Enough with entrapment!

At a recent town wake, I realised that we are a populous that truly believes in the reunion with loved ones after death, sincerely and with great depth. We attend church in this country primarily for christenings, weddings and wakes, outside of those circumstances few venture. When we do, the silences, the responses and mutterings of the people around us, sometimes give a fuller picture of who we are and what we individually agree on.

There were two aspects of the priest’s sermon at mass that created a dark disparity for me. The idea that when we die, and only then do we see this world through the eyes of Jesus Christ before being brought to one of his many rooms. My feeling with this is disconnect, after decades of life, surely, we have visited enough rooms to know that they are one in the same.

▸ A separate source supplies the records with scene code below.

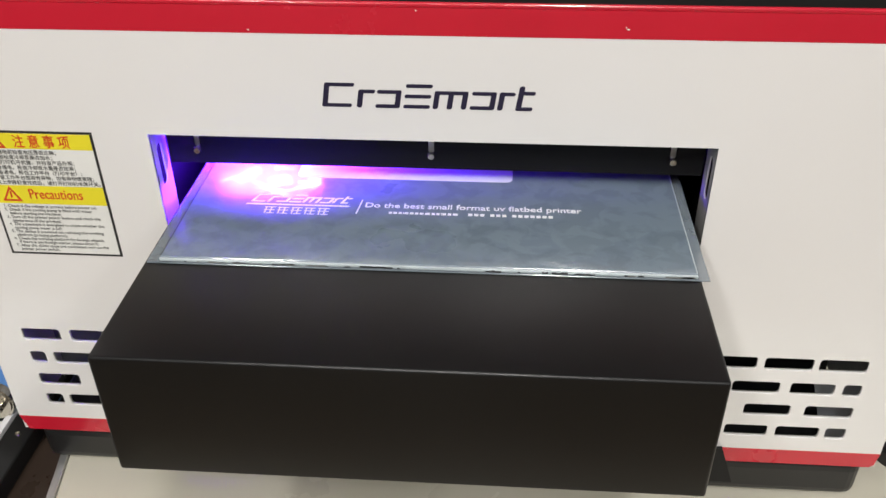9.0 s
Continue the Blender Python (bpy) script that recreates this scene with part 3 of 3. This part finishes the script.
for k in range(7):
    q = k / 6
    pts = [(-0.126, 0.162 + 0.002 * k, 0.4395 - 0.0006 * k), (-0.092, 0.163 + 0.002 * k, 0.4435 - 0.0004 * k), (-0.052 + 0.010 * q, 0.164 + 0.002 * k, 0.4405), (-0.026 + 0.014 * q, 0.150 + 0.001 * k, 0.4270), (-0.020 + 0.018 * q, 0.134, 0.4070), (-0.034 + 0.034 * q, 0.116, 0.3910), (-0.056 + 0.052 * q, 0.102, 0.3770)]
    part("ink_tube", sweep(smooth_path(pts, 8), 0.0016, None, 8), TUBEBLACK, carriage, "thin black ink tube", True)
# white ribbon cables
clip = part("ribbon_clip", box(0.050, 0.072, 0.155, 0.170, 0.357, 0.383, 0.002), PLASTIC, chassis, "black ribbon clip")
rib = smooth_path([(0.056, 0.152, 0.372), (0.10, 0.151, 0.374), (0.135, 0.149, 0.373), (0.165, 0.143, 0.367), (0.180, 0.132, 0.356), (0.178, 0.120, 0.342), (0.160, 0.112, 0.338), (0.11, 0.108, 0.357), (0.068, 0.106, 0.375), (0.0325, 0.105, 0.384)], 8)
part("ribbon_cable", sweep(rib, 0.0006, 0.0072, 4, (0, 0.35, 1), True), RIBBON, carriage, "white flat ribbon cable")
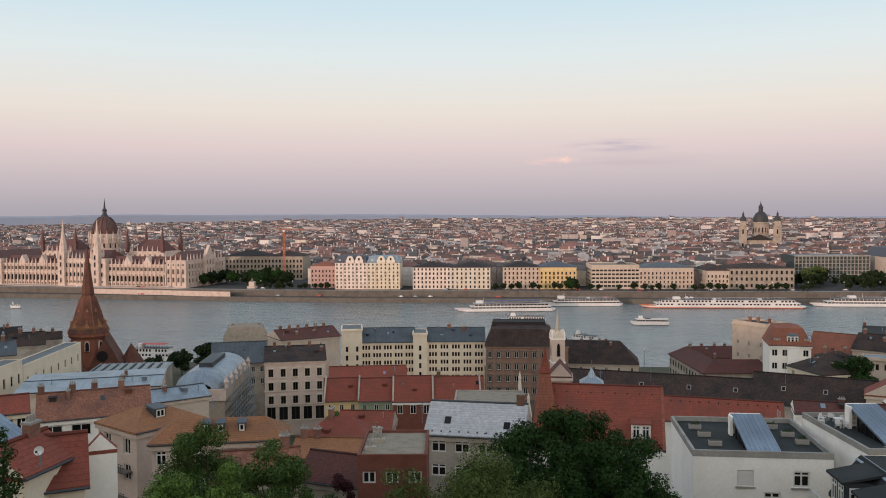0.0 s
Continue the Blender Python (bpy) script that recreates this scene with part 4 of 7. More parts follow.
# ---- boats ----
def river_ship(x0, y0, x1, y1, label, hull="paint_white", band=None, decks=2, top="zinc_dark", h=2.6, width=11.0, name="river_ship", awning=None, group="", glazed=False):
    """A passenger ship from bow to stern: hull, decks with window rows, sun deck."""
    L = math.hypot(x1 - x0, y1 - y0)
    rot = math.degrees(math.atan2(y1 - y0, x1 - x0))
    t = thing(name, pose((x0 + x1) / 2, (y0 + y1) / 2, 0, 0, 0, rot), label, "ship", group)
    b = width / 2
    bow = min(9.0, L * 0.12)

    def hull_pts(z, grow):
        return [(-L / 2 + bow * 0.35 - grow, 0, z), (-L / 2 + bow, -b * 0.85, z), (-L / 2 + bow * 1.6, -b, z), (L / 2 - 2, -b, z), (L / 2 + grow * 0.5, -b * 0.7, z),
                (L / 2 + grow * 0.5, b * 0.7, z), (L / 2 - 2, b, z), (-L / 2 + bow * 1.6, b, z), (-L / 2 + bow, b * 0.85, z)]

    def ring(bm, a, c, mi=0):
        va, vc = [bm.verts.new(p) for p in a], [bm.verts.new(p) for p in c]
        n = len(va)
        for i in range(n):
            bm.faces.new((va[i], va[(i + 1) % n], vc[(i + 1) % n], vc[i])).material_index = mi
        bm.faces.new(vc).material_index = mi

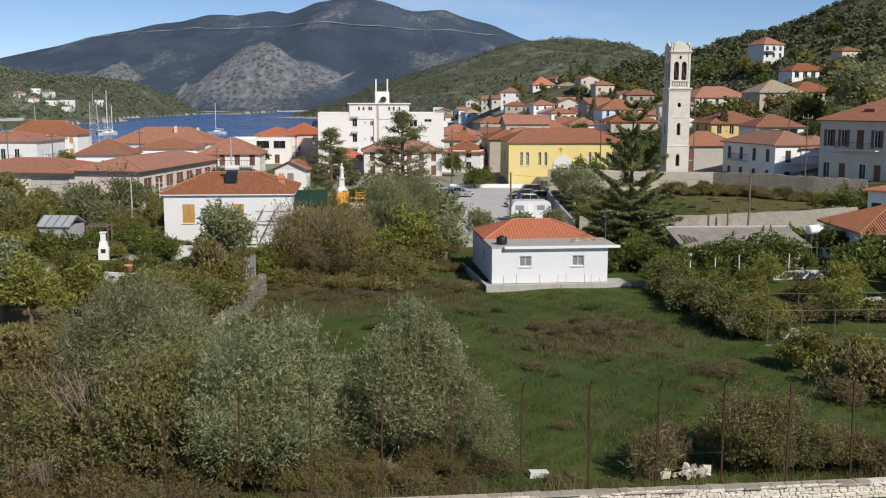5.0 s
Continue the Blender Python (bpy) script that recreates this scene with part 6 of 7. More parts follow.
# wild garden growth left of the meadow and along the slopes, by seed
def garden_growth():
    rr = random.Random(31)
    spots = []

    def clear(x, y):
        return not (-27 < x < -9.5 and 82 < y < 100) and not (-36.5 < x < -31 and 83 < y < 89) and not (-29.5 < x < -25.5 and 74 < y < 81) and not (-28.5 < x < -16.5 and 64 < y < 83) and not (-64 < x < -33 and 121 < y < 160) and not (-14 < x < -9 and 106 < y < 116)
    tries = 0
    while len(spots) < 95 and tries < 3000:
        tries += 1
        x, y = rr.uniform(-56, -14.5), rr.uniform(60, 132)
        if abs(x) / y > 0.5 or not clear(x, y) or any((x - a) ** 2 + (y - b) ** 2 < 2.6 ** 2 for a, b in spots):
            continue
        spots.append((x, y))
        near = y < 82
        k = rr.choice(["shrub", "bramble", "shrub", "lime", "citrus", "lime", "olive_far", "limetree"] if near else ["shrub", "citrus", "broad", "lime", "bramble", "olive_far", "citrus_big"])
        s = rr.uniform(0.55, 0.95) * (0.65 if k in ("broad", "citrus_big") else 1.0)
        if near and x > -30 and y > 72:
            s *= 0.6
        plant(k, x, y, s, 1 + rr.randrange(2), tall=rr.uniform(0.8, 1.2))
    for k in range(46):
        x, y = rr.uniform(19, 33), rr.uniform(46, 86)
        if (19 < x < 32 and 51 < y < 62) or (x > 32 and y > 77) or (23 < x < 30 and 72 < y < 76):
            continue
        plant(rr.choice(["shrub", "bramble", "lime", "weeds", "citrus"]), x, y, rr.uniform(0.35, 0.75), 1 + rr.randrange(2), tall=rr.uniform(0.7, 1.1))
    for k in range(26):
        x, y = rr.uniform(16, 46), rr.uniform(110, 137)
        plant(rr.choice(["weeds", "shrub", "tuft", "tuft"]), x, y, rr.uniform(0.3, 0.7), 1 + rr.randrange(2))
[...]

What more do we need to see when we understand in our hearts the fullness of love and compassion that exists upon the abandonment of judgement. In the words of Frances Bacon, ‘Only God and angels need never judge.’

This priest utilised the departure of a loving mother to verse church politics on the upcoming abortion referendum.  Three times he repeated. ‘She is not dead, she is gone to another life, her third life no less. In the womb,’ he stated, ‘she was on a journey through her first life before being responsibly delivered to her second, to live out her days with integrity and her eventual return to Jesus.’ The construct of this three lives idea was new and fitting neat with religious agenda, an irresponsible attempt in my view to manipulate social construct in the middle of a profoundly moving farewell.

We have been witnesses to the many women and on occasion children who have been forced to put the life of an undeveloped embryo or fetus before their own. Innocent people who have been raped and impregnated with no choice in this country but to see the pregnancy to full term.  Kids are left without mothers who are given no option to terminate, with conditions where their chance of survival is slim to none, husbands are left without wives, parents without their children. It is time for this to stop.

Believing in God or not, at no point did Jesus ask his children to suffer like him, at no point did he want them to sacrifice their lives for another. He did not imply that any such doctrine should be enforced at government level and yet this pious priest gets to poke at the heart of people in the depths of grief.

There are more significant lessons to be learnt here if we are to support life by donating organs, then we might need to share the considerations with our loved ones. They might need to keep our bodies breathing beyond the point of death and sit with us through a series of surgeries, through the night in some cases, to sign off for on a series of successive operations to harvest our organ before turning off any machine.

I’ll leave you with a few lines that help me in respect of loss. I talk to you my sweet bustle of roses, you that started as a living growing potted plant. I will miss your edge amongst the posies, for you did push to understand. With you someday, I will unwind my tackle as we listen girlishly to the distant song of the birds.